15 августа наш полк был расформирован, и его людской состав был распределен по другим частям нашей дивизии. Саперному взводу было приказано явиться в военные лагеря юго-восточнее Дорогобужа, где все это время располагался штаб дивизии. Мы должны были помогать хозяйственной части штаба грузить обмундирование, продукты и другие вещи, что было связано с передислокацией штаба на новое место. Не без некоторого сожаления покинули мы лесок, где прожили чуть ли не целый месяц. Я скомандовал: «На ремень!» – и взвод зашагал в сторону бывшего расположения штаба дивизии. Около бывшего лагеря в лесу я нашел большой склад кружек и котелков. Это был склад какой-то части, стоявшей здесь раньше. Склад оприходовала наша хозяйственная часть, мы взяли себе эмалированные кружки и котелки. Мы производили погрузку, приводили в порядок расположение лагеря. Работы было не так много, и к концу дня она была почти закончена. Спокойный летний день клонился к вечеру. Здесь, вблизи линии фронта, ничто не нарушало тишины природы, даже ветер не колыхал листвы деревьев, было очень тепло. В километре от лагерей мирной жизнью жил маленький городок Дорогобуж. Думал ли кто-нибудь, что сегодня этот городок превратится в развалины, что многие его мирные жители – женщины, старики и дети – будут убиты и искалечены, потеряют своих родных и близких.
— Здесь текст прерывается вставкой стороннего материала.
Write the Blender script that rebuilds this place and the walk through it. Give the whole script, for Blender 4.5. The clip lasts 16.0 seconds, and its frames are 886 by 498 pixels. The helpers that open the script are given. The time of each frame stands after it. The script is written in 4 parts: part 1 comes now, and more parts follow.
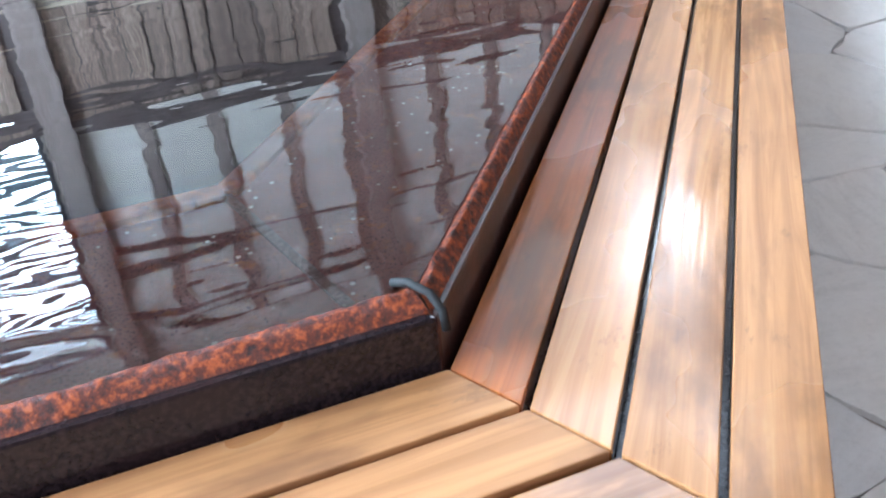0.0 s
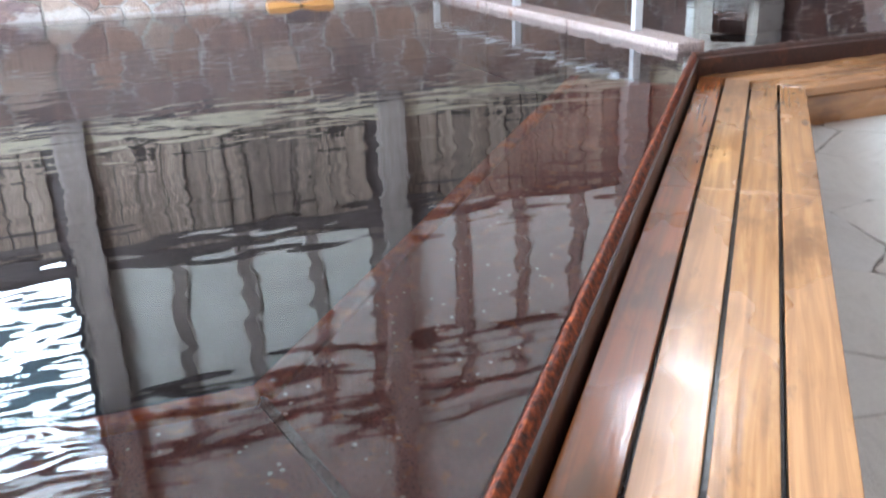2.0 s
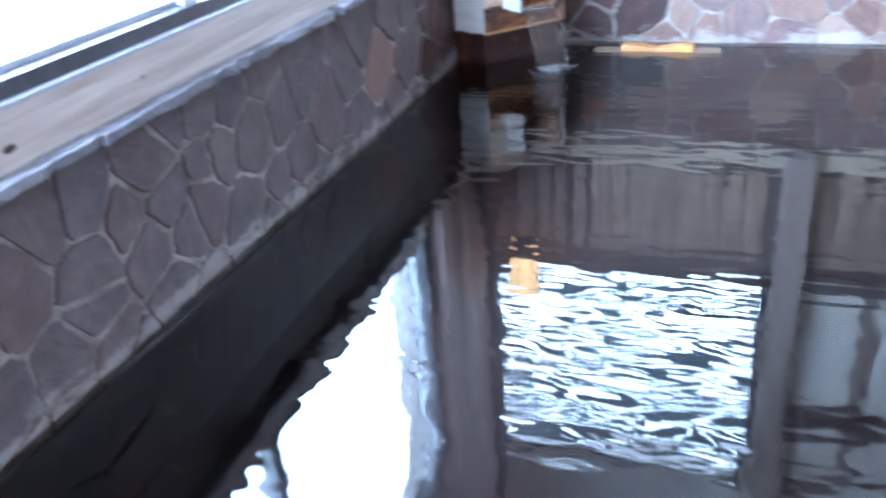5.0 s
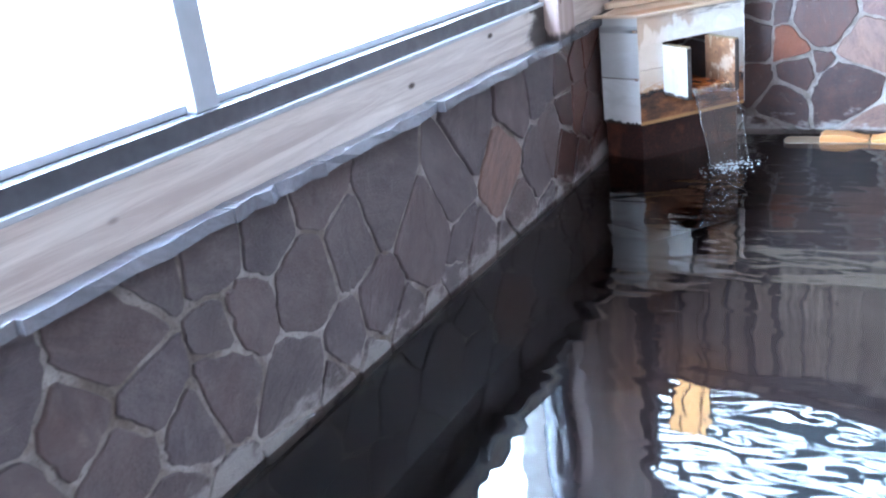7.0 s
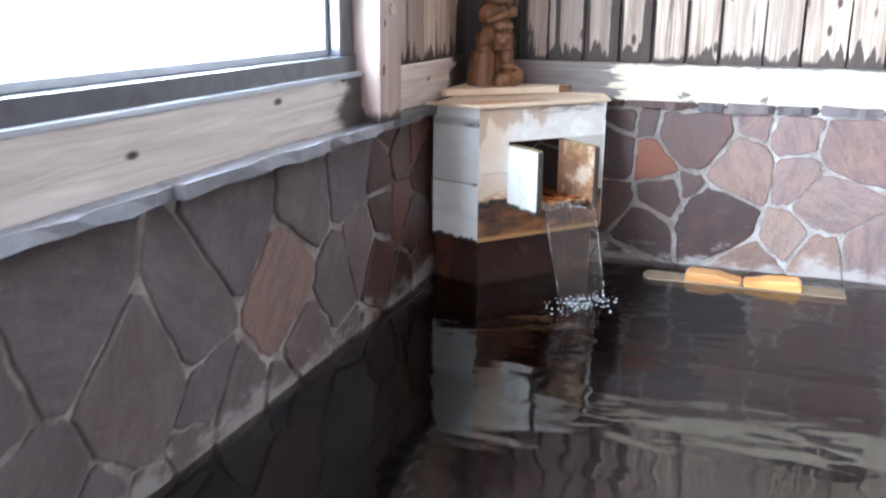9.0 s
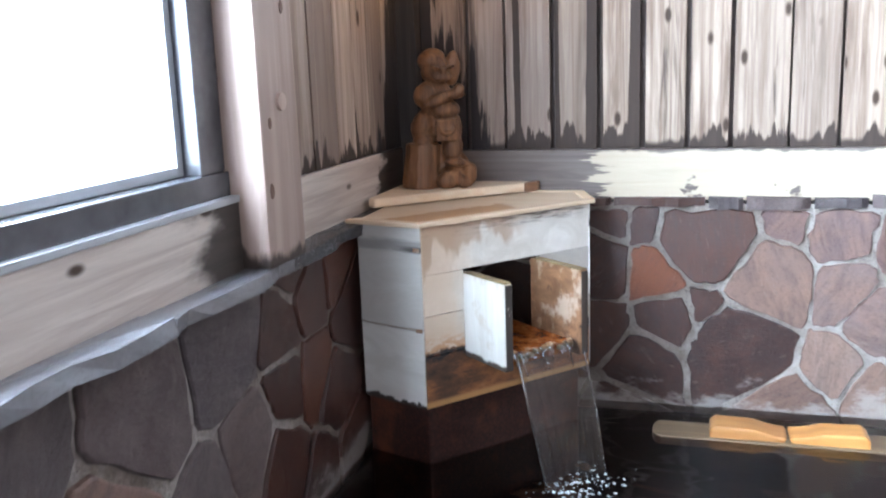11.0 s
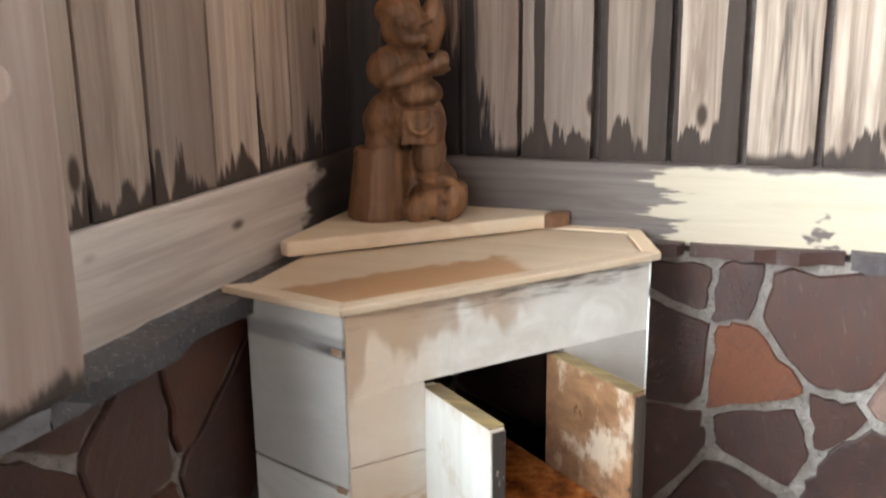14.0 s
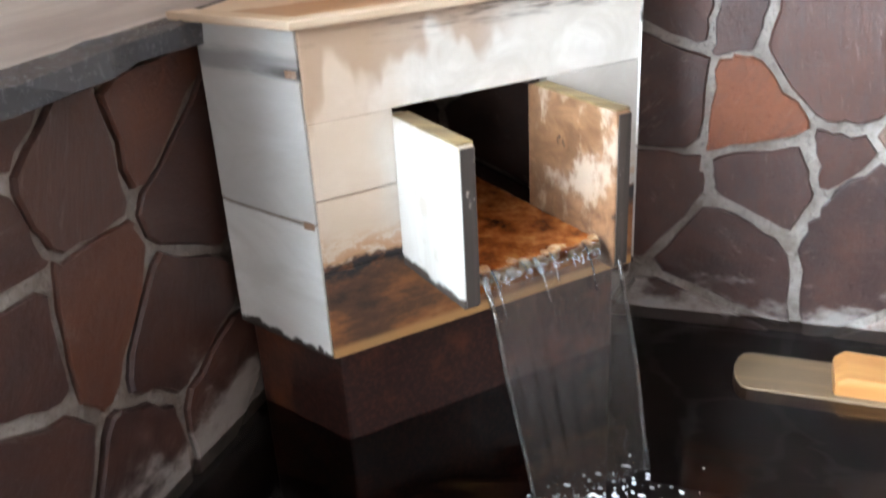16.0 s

В Дорогобуже не было никаких военных объектов, армия в этот период войны размещалась, как правило, вне населенных пунктов. Единственный военный объект Дорогобужа представляла пекарня, в которой выпекали хлеб для нашей дивизии. Так что Дорогобуж был самым мирным, самым невоенным городом, и вот его-то выбрала фашистская авиация в качестве объекта одной из своих бесчисленных бомбардировок.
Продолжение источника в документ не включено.